Change resilience – how bad?


Change resilience – how bad is yours? Are you positioned to deal with change? Recent reactions to the emergence of a Large Language Model limited artificial intelligence suggest that many of us, including experts, are not well positioned at all.

Life, and our universe, is not static. We have done our best to impose structures and rules that make it appear so, but it is not. The emergence of data science as a dominant force in almost every area has the one negative side-effect of reinforcing our false impression of the permanence of the patterns we interpret out of the chaos around us.

These structures give us enough of an illusion of predictability and safety to be OK living the lives that we do. But that’s all it is: an illusion. Massive change is underway at every second of every day. We just don’t see it. We actively refuse to see it.

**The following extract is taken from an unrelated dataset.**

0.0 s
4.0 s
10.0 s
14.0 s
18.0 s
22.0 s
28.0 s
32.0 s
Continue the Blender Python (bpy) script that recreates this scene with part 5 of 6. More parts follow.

We have become change resistant. Despite the obvious cognitive dissonance you’d think would result from insisting that things don’t really change, we experience huge discomfort when confronted with change. It is an existential threat. We admit no degrees. It’s going to kill us.

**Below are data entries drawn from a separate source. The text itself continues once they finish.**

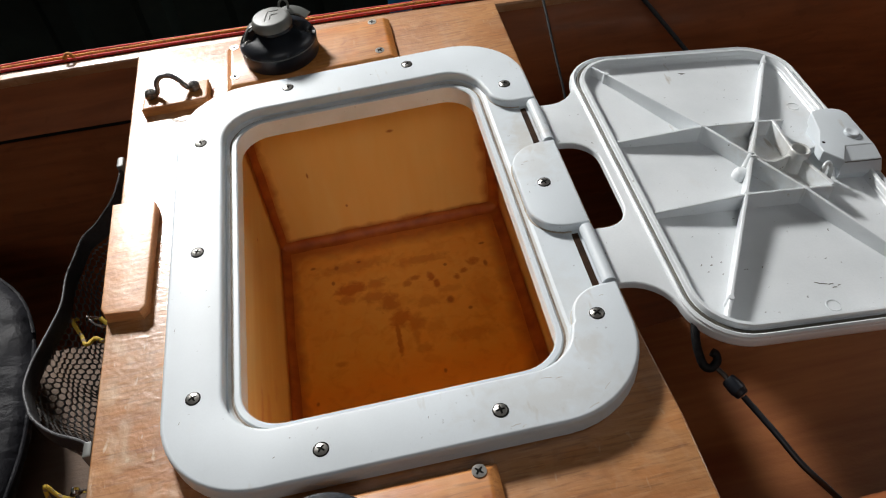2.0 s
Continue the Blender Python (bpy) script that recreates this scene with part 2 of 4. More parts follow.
def crinkled_fabric():
    """Shiny black nylon with crinkles, a fine weave and grey wear."""
    m = material("black_fabric", (0.0115, 0.0115, 0.0150), 0.58, scale=30, vary=0.3, second=(0.0055, 0.0055, 0.007), spec=0.10)
    n, l = m.node_tree.nodes, m.node_tree.links
    b = n["Principled BSDF"]
    tc = n.new("ShaderNodeTexCoord")
    last = None
    for sc, st, dist, dis in ((22.0, (1, 1.2, 1), 0.0044, 0.2), (75.0, (1, 1.1, 1), 0.0015, 0.4), (240.0, (1, 1, 1), 0.0004, 0.5), (1500.0, (1, 0.6, 1), 0.00012, 0.0)):
        mp, t, bp = n.new("ShaderNodeMapping"), n.new("ShaderNodeTexNoise"), n.new("ShaderNodeBump")
        mp.inputs["Scale"].default_value = st
        t.inputs["Scale"].default_value, t.inputs["Detail"].default_value, t.inputs["Distortion"].default_value = sc, 3, dis
        bp.inputs["Strength"].default_value, bp.inputs["Distance"].default_value = 1.0, dist
        l.new(tc.outputs["Object"], mp.inputs[0])
        l.new(mp.outputs[0], t.inputs[0])
        l.new(t.outputs[0], bp.inputs["Height"])
        if last:
            l.new(last, bp.inputs["Normal"])
        last = bp.outputs[0]
    l.new(last, b.inputs["Normal"])
    return m


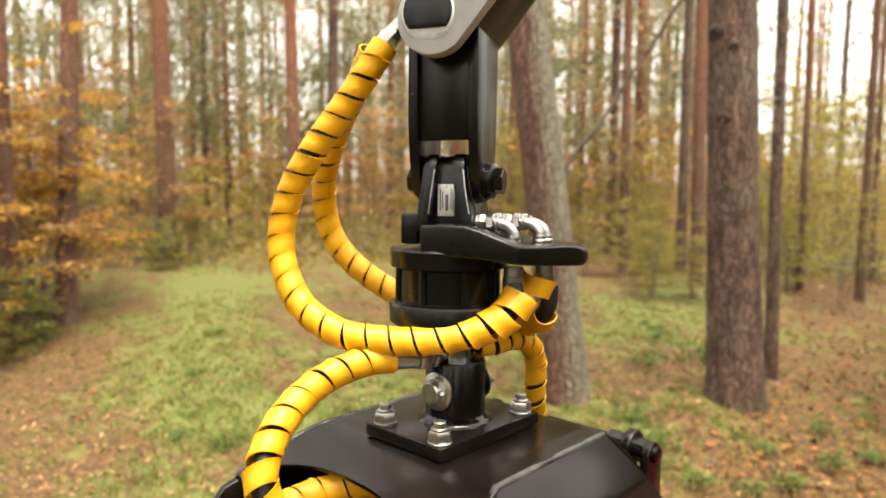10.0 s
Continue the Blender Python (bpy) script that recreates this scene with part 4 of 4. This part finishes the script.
rng = random.Random(5)
places = list(spots)
while len(places) < 66:
    d, a = rng.uniform(15, 42), VIEW + rng.uniform(-radians(40), radians(40))
    x, y = -0.7 + d * math.cos(a), -0.65 + d * math.sin(a)
    if a < radians(22) and rng.random() < 0.8:
        continue
    if all((x - p[0]) ** 2 + (y - p[1]) ** 2 > 1.6 for p in places):
        places.append((x, y, rng.uniform(0.08, 0.17)))
# Unseen pines behind the camera, added to darken what the plates reflect.
while len(places) < 135:
    d, a = rng.uniform(6, 22), VIEW + rng.uniform(radians(48), radians(312))
    if open_side(a):
        continue
    places.append((-0.7 + d * math.cos(a), -0.65 + d * math.sin(a), rng.uniform(0.10, 0.17)))
for k, (x, y, r) in enumerate(places):
    s = r / 0.16
    turn = rng.uniform(0, 6.3)
    m = Matrix.LocRotScale((x, y, ground_z(x, y)), Euler((0, 0, turn)), None)
    if k < 4:
        o = kinds[k]
        o.matrix_basis = m
    else:
        o = copy_thing(kinds[(0, 1, 3, 1, 0, 3, 2)[k % 7]], m)
    o.scale = (s, s, 0.8 + 0.25 * rng.random())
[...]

Again, this is weird when you take into account how much we rely on and take change into account when doing things like career planning and project management!

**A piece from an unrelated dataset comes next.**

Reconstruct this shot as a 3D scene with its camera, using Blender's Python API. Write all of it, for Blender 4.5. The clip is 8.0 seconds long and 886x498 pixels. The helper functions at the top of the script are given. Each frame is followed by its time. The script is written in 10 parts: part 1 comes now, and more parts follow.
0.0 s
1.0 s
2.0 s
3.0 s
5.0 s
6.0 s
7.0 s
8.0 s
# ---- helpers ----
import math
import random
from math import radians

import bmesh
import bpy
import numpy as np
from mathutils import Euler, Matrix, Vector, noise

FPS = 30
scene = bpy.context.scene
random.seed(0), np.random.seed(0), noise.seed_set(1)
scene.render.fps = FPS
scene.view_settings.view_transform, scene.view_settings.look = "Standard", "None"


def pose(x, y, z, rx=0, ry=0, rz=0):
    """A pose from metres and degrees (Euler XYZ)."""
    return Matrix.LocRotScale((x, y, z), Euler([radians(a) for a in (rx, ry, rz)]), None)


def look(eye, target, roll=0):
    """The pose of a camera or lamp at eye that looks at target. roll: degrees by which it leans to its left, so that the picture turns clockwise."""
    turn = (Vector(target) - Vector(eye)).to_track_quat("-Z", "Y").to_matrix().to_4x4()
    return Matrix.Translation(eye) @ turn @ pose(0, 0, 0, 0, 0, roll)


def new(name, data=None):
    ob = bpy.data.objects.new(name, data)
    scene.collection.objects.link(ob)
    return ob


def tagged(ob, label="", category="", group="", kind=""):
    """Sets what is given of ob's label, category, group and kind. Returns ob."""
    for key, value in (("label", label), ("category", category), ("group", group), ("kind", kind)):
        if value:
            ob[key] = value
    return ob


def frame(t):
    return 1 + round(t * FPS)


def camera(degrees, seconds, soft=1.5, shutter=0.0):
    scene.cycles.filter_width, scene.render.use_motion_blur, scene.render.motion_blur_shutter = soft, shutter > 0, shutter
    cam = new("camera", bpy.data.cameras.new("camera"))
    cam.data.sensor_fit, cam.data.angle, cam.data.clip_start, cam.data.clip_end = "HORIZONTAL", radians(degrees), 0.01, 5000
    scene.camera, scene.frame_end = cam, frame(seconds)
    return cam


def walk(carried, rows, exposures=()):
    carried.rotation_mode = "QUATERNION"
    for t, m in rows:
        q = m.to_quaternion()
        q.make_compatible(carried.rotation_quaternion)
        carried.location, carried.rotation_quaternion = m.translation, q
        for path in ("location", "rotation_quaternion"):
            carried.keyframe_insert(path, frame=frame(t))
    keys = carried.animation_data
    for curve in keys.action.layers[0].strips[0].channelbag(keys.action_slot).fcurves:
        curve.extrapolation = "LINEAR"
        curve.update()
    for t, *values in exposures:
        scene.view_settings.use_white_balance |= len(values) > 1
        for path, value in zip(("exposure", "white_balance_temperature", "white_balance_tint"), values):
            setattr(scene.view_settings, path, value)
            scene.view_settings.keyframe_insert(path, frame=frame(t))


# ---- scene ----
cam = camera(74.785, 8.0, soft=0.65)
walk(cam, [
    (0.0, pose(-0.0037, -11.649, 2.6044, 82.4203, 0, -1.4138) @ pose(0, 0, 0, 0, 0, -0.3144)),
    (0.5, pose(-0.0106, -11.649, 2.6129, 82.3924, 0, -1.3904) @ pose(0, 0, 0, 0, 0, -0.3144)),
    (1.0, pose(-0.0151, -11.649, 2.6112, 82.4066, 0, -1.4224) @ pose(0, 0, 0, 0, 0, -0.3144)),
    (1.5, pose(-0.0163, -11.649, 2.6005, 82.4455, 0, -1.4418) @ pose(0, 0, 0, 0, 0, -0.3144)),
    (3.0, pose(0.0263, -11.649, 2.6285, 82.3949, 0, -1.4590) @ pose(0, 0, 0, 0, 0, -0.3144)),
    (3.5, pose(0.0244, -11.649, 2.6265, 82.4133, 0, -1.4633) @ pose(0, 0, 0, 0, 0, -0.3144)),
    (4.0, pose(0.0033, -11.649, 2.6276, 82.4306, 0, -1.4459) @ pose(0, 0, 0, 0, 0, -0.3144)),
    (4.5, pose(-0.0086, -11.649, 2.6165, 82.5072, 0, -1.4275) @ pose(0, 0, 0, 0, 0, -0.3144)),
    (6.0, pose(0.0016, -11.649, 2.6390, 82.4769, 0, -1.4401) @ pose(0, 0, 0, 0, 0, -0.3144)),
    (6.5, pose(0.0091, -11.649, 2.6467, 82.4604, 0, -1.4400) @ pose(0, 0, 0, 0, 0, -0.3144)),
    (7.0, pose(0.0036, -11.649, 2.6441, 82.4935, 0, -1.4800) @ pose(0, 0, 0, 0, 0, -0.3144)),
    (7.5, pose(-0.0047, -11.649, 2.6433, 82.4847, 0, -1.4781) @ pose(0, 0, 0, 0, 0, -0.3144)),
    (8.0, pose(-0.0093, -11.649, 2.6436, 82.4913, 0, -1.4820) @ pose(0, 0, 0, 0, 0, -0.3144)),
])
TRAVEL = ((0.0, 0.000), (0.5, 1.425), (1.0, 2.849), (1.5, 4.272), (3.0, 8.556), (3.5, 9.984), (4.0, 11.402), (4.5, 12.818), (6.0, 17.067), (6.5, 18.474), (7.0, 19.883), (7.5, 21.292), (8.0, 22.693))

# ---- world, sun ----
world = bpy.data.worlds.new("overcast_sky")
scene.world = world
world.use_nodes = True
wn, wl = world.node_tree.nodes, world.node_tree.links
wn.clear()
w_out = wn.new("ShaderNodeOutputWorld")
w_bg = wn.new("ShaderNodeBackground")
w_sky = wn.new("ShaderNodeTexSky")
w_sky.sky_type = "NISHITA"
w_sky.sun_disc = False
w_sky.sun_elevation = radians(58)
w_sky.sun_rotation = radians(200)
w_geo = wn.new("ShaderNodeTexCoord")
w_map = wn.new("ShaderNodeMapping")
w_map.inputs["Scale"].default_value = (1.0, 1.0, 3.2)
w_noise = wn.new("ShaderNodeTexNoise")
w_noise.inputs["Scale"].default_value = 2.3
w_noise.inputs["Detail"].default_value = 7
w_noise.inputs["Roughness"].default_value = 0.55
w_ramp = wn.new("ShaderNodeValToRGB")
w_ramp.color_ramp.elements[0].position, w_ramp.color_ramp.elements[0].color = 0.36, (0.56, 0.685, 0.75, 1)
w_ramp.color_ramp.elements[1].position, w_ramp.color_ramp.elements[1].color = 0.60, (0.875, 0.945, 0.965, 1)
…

As a result of this illusion, we prefer concrete solutions to change: organisational consultants, management systems, new processes connected to new tech. Our actions in response to change are often as inflexible as our initial reaction.

To be change resilient, we need to stop acting as if there is stasis, as if change is the exception. We need to start behaving in ways that take the notion of continuous, ongoing change into account. In short, the culture we live and work in needs to change. (There’s that word again!)

In a company, you can bring in your organisational change expert, improve your workflow system and send your managers for coaching, but you may still not get the desired change in outcome. That will be because the culture of the organisation will not change. Change resilience is an attitude, not a system. It’s a mindset, not a process.

To deal better with change within organisations, we need to be doing less of what we have always done before, and more of what we have never done. We need to be creating space to experiment and fail. We must laud and reward such experimentation and failure. We need to admit that everything COULD be better and set our people free to make it so without all the hoops, red tape and restrictions we currently impose with our command and control mindset.

AI may well kill us if we don’t change the way we work. It’ll bore us to death by recycling all we already know and spewing it back at us in a slightly flashier, prettier form until we tire of its theatrics and kill ourselves.

All the dramatic wailing and gnashing of teeth doom mongering echoing through the chambers of business right now are the sounds of humans ill-equipped for change … We invent tools that WILL disrupt and then squawk like a spoiled child when it does what we asked.

This is not the response we need.

We need to take what has happened and adapt, adjust and recalibrate it. We need to do what we always do… but consciously, together, every day.

Then, maybe, AI will fulfil its promise of a better life for all human beings.

Then, maybe, we will become more resilient to change.